Attempting to unearth the buried 2020 Subterra Shiraz proved challenging this year, a stubborn barrel and tough ground broke the first chain.

He says that being able to bury a prime example of Gemtree’s high quality Shiraz wine, which in this case retails for $260 per bottle of the 200 or so made each year, is something that started out as an in-house experiment, but later turned out to create an enormous potential for bringing winemaking back to its roots.

“So being biodynamic and organic winemakers, we are focused on making our wines as natural as possible, but that is not to say we’re natural winemakers, we just grow fruit as naturally as we can,” Brown said.

“So then, we had to translate that one step further into the winemaking. Once you make a wine, that natural winemaking process can happen very quickly and very simply without intervention from human beings. If the conditions are right and the season is good, that will occur naturally.

“So if you’re going to preserve the true character of the vintage, the variety, the place, and the story of a wine, the best place to do that is under the ground. So in 2016, we were sitting around the cellar, and during a conversation we said, well, let’s do this as an experiment.

A hot day, tough ground and a broken chain made for an eventful dig.
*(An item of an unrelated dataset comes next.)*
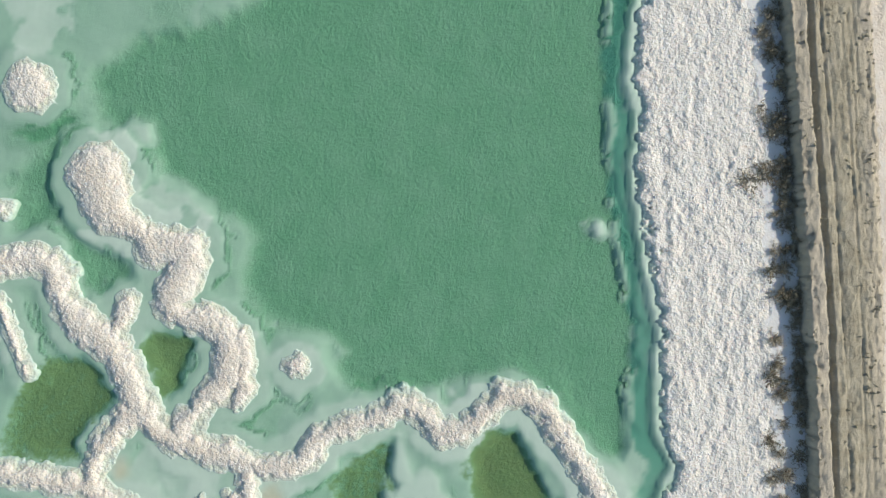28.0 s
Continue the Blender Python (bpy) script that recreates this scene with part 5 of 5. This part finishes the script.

“So the first thing we thought was to try it with a fermenter, like the Georgians do with their amphorae. But we just thought it was impossible, and I didn’t want to follow what someone else was doing. So I said, ‘okay, we’re not using a fermenter because there’s a bit of risk there’, because you still need to ferment in a controlled temperature. So after primary and secondary fermentation has been completed, we put a barrel in the ground.”
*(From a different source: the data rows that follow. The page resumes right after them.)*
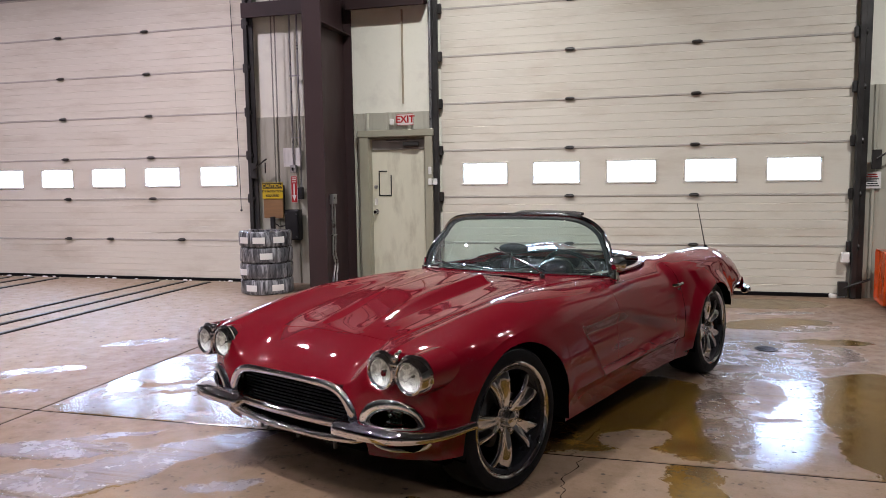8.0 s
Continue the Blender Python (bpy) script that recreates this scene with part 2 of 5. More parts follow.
def tube(points, radius, n=10, bm=None, cap=True, flat=1.0, closed=False, up=(0, 0, 1)):
    """A swept rod through points; radius may be a list; flat squashes it along its second axis."""
    bm = bm or bmesh.new()
    pts = [Vector(p) for p in points]
    rad = radius if isinstance(radius, (list, tuple)) else [radius] * len(pts)
    rows, m = [], len(pts)
    for i, p in enumerate(pts):
        a, b = pts[(i - 1) % m if closed else max(i - 1, 0)], pts[(i + 1) % m if closed else min(i + 1, m - 1)]
        d = (b - a).normalized()
        s = d.cross(Vector(up))
        if s.length < 1e-4:
            s = d.cross(Vector((1, 0, 0)))
        s.normalize()
        w = s.cross(d)
        rows.append([bm.verts.new(p + rad[i] * (math.cos(2 * math.pi * k / n) * s + flat * math.sin(2 * math.pi * k / n) * w))
                     for k in range(n)])
    for a, b in list(zip(rows, rows[1:])) + ([(rows[-1], rows[0])] if closed else []):
        for k in range(n):
            bm.faces.new((a[k], a[(k + 1) % n], b[(k + 1) % n], b[k]))
    if cap and not closed:
        bm.faces.new(rows[0])
        bm.faces.new(rows[-1])
    bmesh.ops.recalc_face_normals(bm, faces=bm.faces)
    return bm


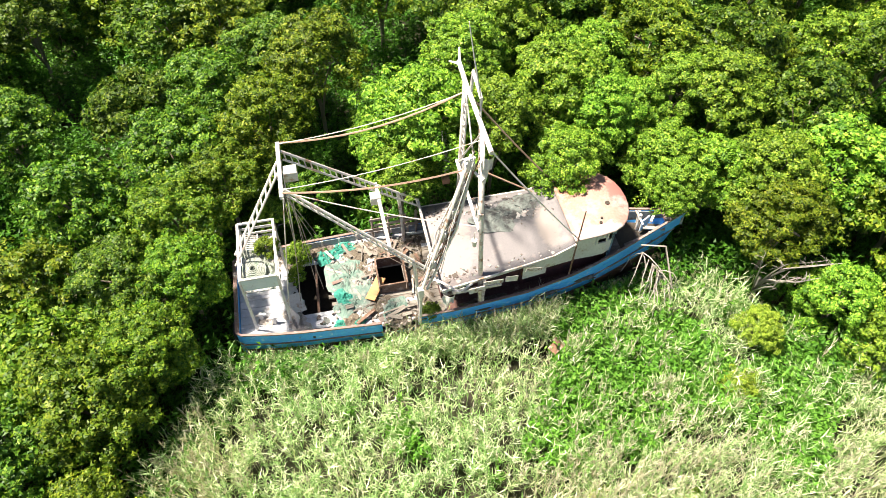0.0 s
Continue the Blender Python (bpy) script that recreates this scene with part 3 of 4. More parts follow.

In 2016, the time of the first vintage of this new experiment in wine aging, a barrel of Shiraz was buried two metres underground and left to age for between six and eight months. When it was unearthed, Mike Brown had ‘struck gold’.
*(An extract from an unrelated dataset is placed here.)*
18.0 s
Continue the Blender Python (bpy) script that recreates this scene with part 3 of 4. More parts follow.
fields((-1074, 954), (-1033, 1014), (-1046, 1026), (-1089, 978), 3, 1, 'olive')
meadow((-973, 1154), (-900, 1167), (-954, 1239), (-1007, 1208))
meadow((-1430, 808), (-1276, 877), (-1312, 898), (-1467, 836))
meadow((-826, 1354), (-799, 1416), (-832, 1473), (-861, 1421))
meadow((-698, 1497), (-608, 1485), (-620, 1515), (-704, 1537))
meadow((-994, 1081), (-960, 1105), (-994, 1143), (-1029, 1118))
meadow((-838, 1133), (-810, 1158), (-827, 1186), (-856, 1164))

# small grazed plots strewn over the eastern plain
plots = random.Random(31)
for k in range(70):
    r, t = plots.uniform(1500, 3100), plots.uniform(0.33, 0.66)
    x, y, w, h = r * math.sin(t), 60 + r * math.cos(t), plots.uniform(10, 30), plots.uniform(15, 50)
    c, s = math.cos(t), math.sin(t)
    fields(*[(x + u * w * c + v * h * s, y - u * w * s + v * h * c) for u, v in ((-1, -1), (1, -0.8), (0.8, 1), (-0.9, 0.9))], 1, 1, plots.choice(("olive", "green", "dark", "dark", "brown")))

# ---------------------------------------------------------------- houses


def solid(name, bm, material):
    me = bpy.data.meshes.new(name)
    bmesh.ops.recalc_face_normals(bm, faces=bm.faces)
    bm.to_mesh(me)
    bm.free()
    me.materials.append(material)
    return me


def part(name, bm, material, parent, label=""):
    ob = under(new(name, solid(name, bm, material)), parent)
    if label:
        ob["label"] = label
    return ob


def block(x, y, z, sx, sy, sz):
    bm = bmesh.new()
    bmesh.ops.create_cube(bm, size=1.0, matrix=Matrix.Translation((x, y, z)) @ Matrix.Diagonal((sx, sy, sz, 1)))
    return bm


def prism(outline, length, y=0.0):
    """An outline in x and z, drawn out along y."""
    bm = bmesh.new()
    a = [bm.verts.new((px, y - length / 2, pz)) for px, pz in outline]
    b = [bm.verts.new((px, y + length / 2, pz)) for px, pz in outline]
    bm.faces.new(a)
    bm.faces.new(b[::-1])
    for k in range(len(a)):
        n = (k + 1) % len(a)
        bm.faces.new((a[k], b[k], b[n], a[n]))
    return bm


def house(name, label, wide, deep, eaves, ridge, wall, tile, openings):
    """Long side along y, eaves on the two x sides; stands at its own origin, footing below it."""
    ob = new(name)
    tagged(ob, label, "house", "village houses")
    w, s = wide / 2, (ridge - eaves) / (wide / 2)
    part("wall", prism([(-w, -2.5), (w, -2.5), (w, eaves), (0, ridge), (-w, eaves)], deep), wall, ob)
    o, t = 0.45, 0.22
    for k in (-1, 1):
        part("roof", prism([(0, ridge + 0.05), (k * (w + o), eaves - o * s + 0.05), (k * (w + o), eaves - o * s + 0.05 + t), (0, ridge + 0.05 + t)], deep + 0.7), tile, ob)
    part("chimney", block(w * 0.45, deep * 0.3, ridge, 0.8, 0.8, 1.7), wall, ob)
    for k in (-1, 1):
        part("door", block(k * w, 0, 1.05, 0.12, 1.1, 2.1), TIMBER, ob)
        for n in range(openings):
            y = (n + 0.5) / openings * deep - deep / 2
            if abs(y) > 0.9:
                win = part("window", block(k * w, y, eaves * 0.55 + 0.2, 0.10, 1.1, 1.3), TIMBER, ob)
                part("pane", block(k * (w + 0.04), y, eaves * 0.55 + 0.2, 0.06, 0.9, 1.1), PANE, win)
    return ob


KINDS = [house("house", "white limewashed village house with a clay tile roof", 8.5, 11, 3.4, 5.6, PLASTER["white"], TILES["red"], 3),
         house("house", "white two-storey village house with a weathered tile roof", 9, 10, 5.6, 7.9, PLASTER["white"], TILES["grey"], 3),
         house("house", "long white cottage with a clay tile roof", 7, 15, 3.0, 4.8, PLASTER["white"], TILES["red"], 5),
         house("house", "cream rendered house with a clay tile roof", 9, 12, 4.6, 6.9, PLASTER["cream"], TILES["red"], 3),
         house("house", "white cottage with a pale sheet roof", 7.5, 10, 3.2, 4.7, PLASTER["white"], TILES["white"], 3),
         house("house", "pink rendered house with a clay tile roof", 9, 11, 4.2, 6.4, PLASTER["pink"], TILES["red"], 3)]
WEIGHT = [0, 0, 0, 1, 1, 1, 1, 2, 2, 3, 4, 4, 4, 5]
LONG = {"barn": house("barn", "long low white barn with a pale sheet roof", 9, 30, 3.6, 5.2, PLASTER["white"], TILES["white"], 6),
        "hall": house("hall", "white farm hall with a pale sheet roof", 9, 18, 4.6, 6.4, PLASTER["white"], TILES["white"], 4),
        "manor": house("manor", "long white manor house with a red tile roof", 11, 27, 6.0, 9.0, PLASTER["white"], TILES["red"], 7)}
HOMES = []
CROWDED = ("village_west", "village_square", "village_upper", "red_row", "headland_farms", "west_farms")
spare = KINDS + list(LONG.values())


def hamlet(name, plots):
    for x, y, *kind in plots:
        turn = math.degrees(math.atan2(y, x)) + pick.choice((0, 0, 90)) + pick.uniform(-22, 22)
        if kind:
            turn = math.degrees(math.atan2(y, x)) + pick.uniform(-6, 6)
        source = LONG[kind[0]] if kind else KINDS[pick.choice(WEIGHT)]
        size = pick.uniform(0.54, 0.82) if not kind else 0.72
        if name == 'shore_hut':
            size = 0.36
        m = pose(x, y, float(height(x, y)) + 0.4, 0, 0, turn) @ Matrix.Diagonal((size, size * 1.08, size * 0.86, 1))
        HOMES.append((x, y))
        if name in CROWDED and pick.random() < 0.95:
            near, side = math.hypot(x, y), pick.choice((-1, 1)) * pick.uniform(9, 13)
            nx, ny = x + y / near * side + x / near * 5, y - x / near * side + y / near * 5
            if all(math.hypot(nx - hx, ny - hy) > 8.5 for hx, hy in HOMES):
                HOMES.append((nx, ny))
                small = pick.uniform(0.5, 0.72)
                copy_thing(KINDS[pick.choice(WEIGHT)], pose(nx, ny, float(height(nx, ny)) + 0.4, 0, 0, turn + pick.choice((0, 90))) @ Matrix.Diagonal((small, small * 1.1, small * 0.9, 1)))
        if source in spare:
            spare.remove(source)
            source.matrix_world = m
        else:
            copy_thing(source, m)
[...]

He says that, while Gemtree wasn’t reinventing the wheel, it was trying something well out of its comfort zone.

“We weren’t reinventing something; we weren’t saying ‘this is the best thing ever’,” he said, “it was actually just one extra step of utilising the resources that we have – being the dirt – to preserve a wine that we felt was from a special place; we took the wine back to where it was grown”.

Brown said that he was “very nervous” about what would actually happen at the start, and even now in his fifth vintage of this experiment, he says the result could turn on either side of a coin.

“We were very nervous about what the wine would be like after underground barrel aging,” he said.

After some solid effort from Mike Brown and his team, it was decided to siphon some of the 2020 Subterra from the barrel still partially buried for tasting. 

“I had, I suppose, an idea of what I would have liked to see, but we had no idea of what the actual result would be. Because when you don't age a wine in an oxygen-rich environment, and you don't use sulfur to preserve wine, there is a risk of oxidation."

“But I suppose what we felt was that, if it was completely encased with soil, the wine is still able to breathe, but it’s not open to the air, and the fluctuations in temperature are not what they normally would be, so this didn’t give us the usual circumstances for observation.

“There was no idea or thought that this was going to work.”

However, through the anxious waiting, the proof “is in the pudding”, as Mike Brown put it. This year’s vintage was siphoned from a stubborn barrel that didn’t want to leave its subterranean home in the Gemtree vineyard.

He says the wine, based on a panel of invited tasters, was “a true showcase of the region, the year, and the wine”.